Rahman was slapped with a five-year ban on standing for elected office after the Election Court reported him to be ‘personally guilty’ of ‘corrupt or illegal practices or both.’ Judge Richard Mawrey said he’d ‘driven a coach and horses through election law and didn’t care’ while his party Tower Hamlets First, was ‘never really a party but the alter ego of Lutfur Rahman’. An aide was found guilty of corruption; supporters attempted to seek a spiritual influence through local imams while Rahman himself accused rival John Biggs of being a racist.

Now six years on Luthur Rahman is back. Tower Hamlets is due to hold a referendum on 6 May about whether to retain the existing directly elected mayor system or replace it with a traditional council and leader one. Rahman believes it should stay. His face is plastered all over the ‘YES’ side to retain the mayoralty, appearing beaming on the campaign’s Facebook page in an image that describes him as the ‘People’s Mayor’ next to the tagline ‘Power to People.’ The imprint on the ‘Yes for Mayor’ campaign says it is promoted by Muhammed Maium Miah – one of Rahman’s former Tower Hamlets First councillors.

Mr S hears that Rahman is spearheading the campaign ahead of a plan to run in next year’s mayoral campaign to replace his successor John Biggs. And with election material like this, it seems he believes his name branding remains untarnished. One campaign video currently circulating has Rahman comparing the mayoralty of Tower Hamlets to London, New York and Paris.

In it he claims that under the old system of a council and leader: ‘I was accountable to the party and to the councillors’ but that under the directly elected system ‘I have to always consider the wishes and the wills of the people of this borough.’ A convenient argument, some might say, given that Rahman was replaced by party colleagues as council leader in 2010 after a Channel Four investigation that linked him to the Islamic Forum of Europe. No wonder he wrote last week: ‘Having experienced both the Mayoral and the Cabinet system, I know which I prefer.’
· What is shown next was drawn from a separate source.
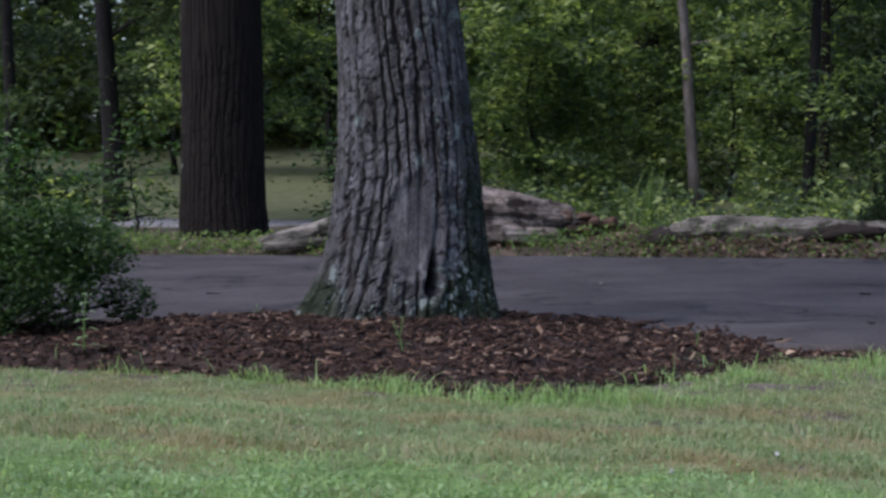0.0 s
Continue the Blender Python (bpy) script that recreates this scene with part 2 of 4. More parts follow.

Councillor Peter Golds, who played a leading part in the events up to the 2015 election court case which saw the ex-mayor disqualified tells Mr S: ‘Most people who had been found guilty of fraud and corruption would have kept their head down. It is no surprise that Lutfur Rahman is campaigning, almost alone, to retain the mayoral system in Tower Hamlets as a launch pad to again secure political office.’